I hope this new plan will work and work quickly because I don't think I can survive on any less sleep.

This has really been an eye opening experience for me. I always thought I would do the right thing - that LB's needs would sometimes trump mine - but I imagined things like missing the end of a movie because she wasn't behaving in the theater. I never imagined that I would be so sad simply because she is growing up. I have new appreciation for my mom being sad, for example, on the day I moved out. Unlike my mom, when that day comes (and others like it) I hope I hide my sadness, put a smile on my face and say, "Good for you! I am so proud of you!" And I will be, even if I am sad for myself.

Updated: Sky asks a good question and I am not surprised I wasn't very clear - I am, as I said, barely functioning. My ultimate goal is to 1) help LB learn to fall asleep on her own so she doesn't always need me for my sake and hers and 2) stop nursing at night so I can, hopefully, get more sleep.
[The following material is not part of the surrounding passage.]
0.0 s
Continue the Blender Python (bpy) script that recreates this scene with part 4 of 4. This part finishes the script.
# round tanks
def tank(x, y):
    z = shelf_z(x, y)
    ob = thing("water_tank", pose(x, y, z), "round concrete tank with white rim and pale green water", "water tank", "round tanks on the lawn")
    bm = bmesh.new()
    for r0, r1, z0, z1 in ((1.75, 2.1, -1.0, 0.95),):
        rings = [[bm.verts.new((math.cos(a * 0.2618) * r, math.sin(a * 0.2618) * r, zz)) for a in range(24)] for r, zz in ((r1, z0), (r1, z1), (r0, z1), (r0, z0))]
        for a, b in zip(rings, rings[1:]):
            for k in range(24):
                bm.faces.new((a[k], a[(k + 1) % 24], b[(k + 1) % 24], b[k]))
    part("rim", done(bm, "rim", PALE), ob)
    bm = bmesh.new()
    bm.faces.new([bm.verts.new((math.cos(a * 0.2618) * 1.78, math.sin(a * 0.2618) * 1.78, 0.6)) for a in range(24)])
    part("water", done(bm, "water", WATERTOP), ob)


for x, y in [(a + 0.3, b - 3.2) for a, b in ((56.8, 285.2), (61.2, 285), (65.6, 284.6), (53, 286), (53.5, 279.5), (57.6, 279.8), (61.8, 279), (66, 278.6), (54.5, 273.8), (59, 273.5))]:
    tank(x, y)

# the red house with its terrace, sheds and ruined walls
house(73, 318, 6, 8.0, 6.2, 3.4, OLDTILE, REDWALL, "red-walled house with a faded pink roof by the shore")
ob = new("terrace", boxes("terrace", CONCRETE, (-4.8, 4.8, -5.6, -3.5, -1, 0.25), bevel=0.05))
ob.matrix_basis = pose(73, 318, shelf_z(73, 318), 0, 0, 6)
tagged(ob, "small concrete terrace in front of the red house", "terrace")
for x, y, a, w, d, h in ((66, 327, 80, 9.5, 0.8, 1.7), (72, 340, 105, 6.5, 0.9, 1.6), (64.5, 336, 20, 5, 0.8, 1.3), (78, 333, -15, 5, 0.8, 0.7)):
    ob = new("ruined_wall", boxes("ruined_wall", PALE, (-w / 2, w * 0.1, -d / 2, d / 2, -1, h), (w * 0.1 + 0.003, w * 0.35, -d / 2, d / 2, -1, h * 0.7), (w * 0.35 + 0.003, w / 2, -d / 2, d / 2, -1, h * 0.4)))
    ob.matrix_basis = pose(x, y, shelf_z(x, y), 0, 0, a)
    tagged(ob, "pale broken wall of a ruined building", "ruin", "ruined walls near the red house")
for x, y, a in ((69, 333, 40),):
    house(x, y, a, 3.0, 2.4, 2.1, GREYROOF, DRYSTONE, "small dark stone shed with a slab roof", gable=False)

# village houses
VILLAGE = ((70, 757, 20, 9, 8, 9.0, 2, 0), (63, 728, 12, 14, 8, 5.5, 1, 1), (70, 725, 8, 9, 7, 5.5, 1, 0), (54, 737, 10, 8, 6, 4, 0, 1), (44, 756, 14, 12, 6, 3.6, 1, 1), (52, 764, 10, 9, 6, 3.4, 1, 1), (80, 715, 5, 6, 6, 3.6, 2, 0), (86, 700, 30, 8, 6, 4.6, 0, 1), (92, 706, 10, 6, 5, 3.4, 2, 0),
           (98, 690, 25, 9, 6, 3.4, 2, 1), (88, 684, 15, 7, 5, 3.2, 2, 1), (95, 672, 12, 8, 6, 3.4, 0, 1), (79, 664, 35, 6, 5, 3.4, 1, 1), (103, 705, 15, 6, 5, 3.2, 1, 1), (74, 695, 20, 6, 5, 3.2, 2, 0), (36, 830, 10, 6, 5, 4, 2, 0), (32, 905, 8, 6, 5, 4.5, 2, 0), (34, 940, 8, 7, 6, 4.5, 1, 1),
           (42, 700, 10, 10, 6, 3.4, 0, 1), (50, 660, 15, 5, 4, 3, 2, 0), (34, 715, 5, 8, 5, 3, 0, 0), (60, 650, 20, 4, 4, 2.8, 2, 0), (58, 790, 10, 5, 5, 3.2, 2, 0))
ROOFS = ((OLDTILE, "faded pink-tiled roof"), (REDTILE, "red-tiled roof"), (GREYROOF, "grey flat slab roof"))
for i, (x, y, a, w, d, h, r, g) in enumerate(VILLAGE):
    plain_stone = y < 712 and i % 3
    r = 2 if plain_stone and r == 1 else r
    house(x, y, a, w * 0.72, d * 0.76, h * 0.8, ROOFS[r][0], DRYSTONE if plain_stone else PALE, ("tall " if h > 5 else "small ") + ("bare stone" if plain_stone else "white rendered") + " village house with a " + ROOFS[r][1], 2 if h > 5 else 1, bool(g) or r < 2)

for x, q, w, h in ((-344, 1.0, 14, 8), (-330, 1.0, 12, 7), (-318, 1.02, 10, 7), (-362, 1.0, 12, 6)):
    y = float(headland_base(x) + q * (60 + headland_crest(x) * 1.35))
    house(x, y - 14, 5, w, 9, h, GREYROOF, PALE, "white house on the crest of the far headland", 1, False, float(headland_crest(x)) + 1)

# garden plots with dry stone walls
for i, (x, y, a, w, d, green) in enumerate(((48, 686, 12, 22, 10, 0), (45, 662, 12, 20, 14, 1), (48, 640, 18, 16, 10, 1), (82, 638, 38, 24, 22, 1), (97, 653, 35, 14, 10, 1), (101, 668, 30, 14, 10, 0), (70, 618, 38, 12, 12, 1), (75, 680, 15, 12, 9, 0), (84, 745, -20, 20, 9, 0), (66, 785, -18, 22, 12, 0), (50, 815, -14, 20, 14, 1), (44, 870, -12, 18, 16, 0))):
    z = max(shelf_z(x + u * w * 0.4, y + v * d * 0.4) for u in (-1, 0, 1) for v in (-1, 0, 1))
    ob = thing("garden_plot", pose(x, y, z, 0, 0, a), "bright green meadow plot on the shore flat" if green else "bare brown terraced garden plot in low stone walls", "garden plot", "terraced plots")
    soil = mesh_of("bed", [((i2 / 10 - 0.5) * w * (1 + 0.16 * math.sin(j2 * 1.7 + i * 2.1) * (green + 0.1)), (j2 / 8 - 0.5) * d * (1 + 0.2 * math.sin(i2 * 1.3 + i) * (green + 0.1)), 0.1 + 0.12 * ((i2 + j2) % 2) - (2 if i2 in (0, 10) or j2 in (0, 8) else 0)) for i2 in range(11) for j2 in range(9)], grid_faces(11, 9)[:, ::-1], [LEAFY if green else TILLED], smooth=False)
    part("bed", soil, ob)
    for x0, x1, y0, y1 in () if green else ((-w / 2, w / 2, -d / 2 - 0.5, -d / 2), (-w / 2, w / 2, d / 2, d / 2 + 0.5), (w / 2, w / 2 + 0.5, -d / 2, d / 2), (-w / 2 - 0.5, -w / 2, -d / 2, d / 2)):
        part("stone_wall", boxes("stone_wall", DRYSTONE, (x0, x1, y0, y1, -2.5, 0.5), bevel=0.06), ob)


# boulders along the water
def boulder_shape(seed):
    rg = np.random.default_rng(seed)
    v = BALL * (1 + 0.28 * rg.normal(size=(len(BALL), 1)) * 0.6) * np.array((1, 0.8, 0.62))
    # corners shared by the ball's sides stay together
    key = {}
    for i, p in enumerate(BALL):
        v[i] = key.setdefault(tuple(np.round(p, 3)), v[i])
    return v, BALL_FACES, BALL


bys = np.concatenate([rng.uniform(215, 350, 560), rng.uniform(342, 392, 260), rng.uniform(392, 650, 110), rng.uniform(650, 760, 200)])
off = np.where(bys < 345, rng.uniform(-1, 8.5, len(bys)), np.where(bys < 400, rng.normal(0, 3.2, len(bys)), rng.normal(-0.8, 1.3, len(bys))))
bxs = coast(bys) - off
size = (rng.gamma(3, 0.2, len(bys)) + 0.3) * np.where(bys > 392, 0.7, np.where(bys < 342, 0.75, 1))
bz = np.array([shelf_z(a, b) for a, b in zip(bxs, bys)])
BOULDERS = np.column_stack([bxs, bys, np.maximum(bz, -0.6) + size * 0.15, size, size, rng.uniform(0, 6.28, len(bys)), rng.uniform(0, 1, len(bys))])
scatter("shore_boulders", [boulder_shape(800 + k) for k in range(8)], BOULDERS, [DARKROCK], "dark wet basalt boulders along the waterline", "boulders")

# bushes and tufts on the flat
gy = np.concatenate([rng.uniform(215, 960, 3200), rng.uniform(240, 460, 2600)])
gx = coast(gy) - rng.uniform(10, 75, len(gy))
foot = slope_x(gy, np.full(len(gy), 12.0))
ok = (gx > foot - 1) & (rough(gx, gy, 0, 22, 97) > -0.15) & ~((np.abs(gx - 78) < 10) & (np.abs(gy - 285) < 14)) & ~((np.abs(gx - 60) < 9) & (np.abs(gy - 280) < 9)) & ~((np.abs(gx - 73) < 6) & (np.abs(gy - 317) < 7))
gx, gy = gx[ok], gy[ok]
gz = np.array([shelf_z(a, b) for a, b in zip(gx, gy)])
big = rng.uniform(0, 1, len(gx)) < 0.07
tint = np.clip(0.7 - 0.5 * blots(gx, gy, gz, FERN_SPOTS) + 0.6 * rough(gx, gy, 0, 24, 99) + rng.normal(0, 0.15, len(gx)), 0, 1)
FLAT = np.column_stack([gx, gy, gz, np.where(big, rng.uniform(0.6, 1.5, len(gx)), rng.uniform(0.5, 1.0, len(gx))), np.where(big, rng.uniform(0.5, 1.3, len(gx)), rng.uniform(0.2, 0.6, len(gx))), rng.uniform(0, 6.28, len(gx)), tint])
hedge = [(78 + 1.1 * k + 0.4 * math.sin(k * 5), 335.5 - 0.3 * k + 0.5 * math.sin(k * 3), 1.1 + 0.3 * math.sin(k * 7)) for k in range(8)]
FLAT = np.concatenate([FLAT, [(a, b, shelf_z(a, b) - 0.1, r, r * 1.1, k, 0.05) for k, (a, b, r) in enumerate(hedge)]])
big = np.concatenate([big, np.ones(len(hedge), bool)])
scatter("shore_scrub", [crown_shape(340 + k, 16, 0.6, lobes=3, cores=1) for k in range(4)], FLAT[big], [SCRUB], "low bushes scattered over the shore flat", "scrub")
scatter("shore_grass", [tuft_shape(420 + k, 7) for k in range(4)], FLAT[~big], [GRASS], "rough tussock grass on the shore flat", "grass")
*Overly dramatic perhaps, but I was sleep deprived and it was late - somewhere around 8:30!
** I know I am very lucky to get to nurse at all.
*** Not that Brad is alone in this decision, but I knew he would disapprove if I wimped out.


Sky said...

Kami, I'm a little confused. You seem to not want to reduce nursing time and LB seems to agree. So why reduce it? Is the ultimate goal to just not nurse at night? Maybe I don't follow. :)

Kami said...

Sky - I updated my post, but just in case you are getting updates on the comments I will answer here as well.

I think it would be advantages for both of us if LB could fall asleep on her own and I am really hoping I won't need to wake up 3-6 times per night if she can put herself back to sleep.

Thanks for asking!

Jill said...

She wants some sleep, and is hoping that cutting out night nursing will give her tools to fall back to sleep on her own...


Anyway, Kami - I know how terrible the sleep deprivation gets. I hope you can find a way to get more sleep. It's not selfish or wrong to need to take care of yourself too. It took us a LONG time to get where Ben could put himself back to sleep, and I still marvel at it when I see him wake up, look around and lay back down and go to sleep (we have a video monitor)... I never thought I'd see the day. You'll get there, and you will both be more well-rested for it.

you never know, she might want to nurse MORE during the day...

Sky said...

Ahhhh, okay. I did get the sleep deprivation part but I misunderstood and thought the sleep deprivation was mostly coming from the weaning attempt (been working so much lately, I'm sleep deprived too!). Then I thought, well crap, if it's making you sad and you're not sleeping, keep nursing until she's 32. ;)

From a commitment perspective, you're the tops. I think I'll suck as a mom 'cause I just don't imagine waking up at 3 AM to feed ANYONE! I mean, I don't plan to nurse anyway and by the 2nd week I can see having a come-to-jesus with the baby "honey, mommy needs her sleep so you'll just have to wait until 7 AM for your bottle, okay?"

Sure, it'll work, you'll see! ;) (HAAAAAAAAAAAAAAAA!)

Fertilized said...

Good Luck Kami- these are the hard times

Geohde said...

I took a different approach with regards to sleeping habits and so forth, so I won't offer unwanted assvice. I do hope you get some rest soon, though, chronic fatigue is just awful



Lisa DG said...

You know, I get that you are tired and need some rest. Just reading your issues still brings such comfort for me. I can't wait until you're giving me words of wisdom on my DE baby who keeps me up at night. Thank you for laying it all out there.

And keep it coming. I am just sorry I have no words of wisdom for you.

Lori said...

Did you see that episode of Mad About You? It was a commercial-less 25 minutes of Jamie and Paul trying to do something similar.

It was excruciating to watch.

And to endure in real life.

Supporting you.

battynurse said...

Hope things start to work soon and that you get some more sleep.

Sara said...

Oh hon, it's hard isn't it? Weaning Eggbert off of the middle-of-the-night feed wasn't THAT bad, but weaning her off of the before-bed feed was almost the end of me. I'm still sad about it. The good news is that if anything, our relationship has gotten even better since weaning. Now that she's not so boob-obsessed, there is more time for other types of interactions. It's a loss, but there is a gain also.

Hang in there.

Caro said...

Baby T nurses to sleep too - I'm not quite sure how we will stop that.

niobe said...

Fingers crossed that you and LB are able to work out something so that you both get more sleep. I find that absolutely everything is so much more difficult when I'm sleep-deprived.

You probably already answered this and I just missed it, but does LB ever take a bottle (whether of formula or expressed breast milk)? If she does (especially if Brad feeds her), that might be a bridge between night nursing and falling asleep on her own. If you prefer not to give LB bottles or LB absolutely refuses them, just ignore this suggestion.

MrsSpock said...

I tried the CIO method all of twice. The first time J cried for 10 minutes and went to sleep. The second, for 40, and I gave in.

We were able to wean the night feed pretty easily, but are stumped about what to do about frequent night wakings. And we still rock him to sleep.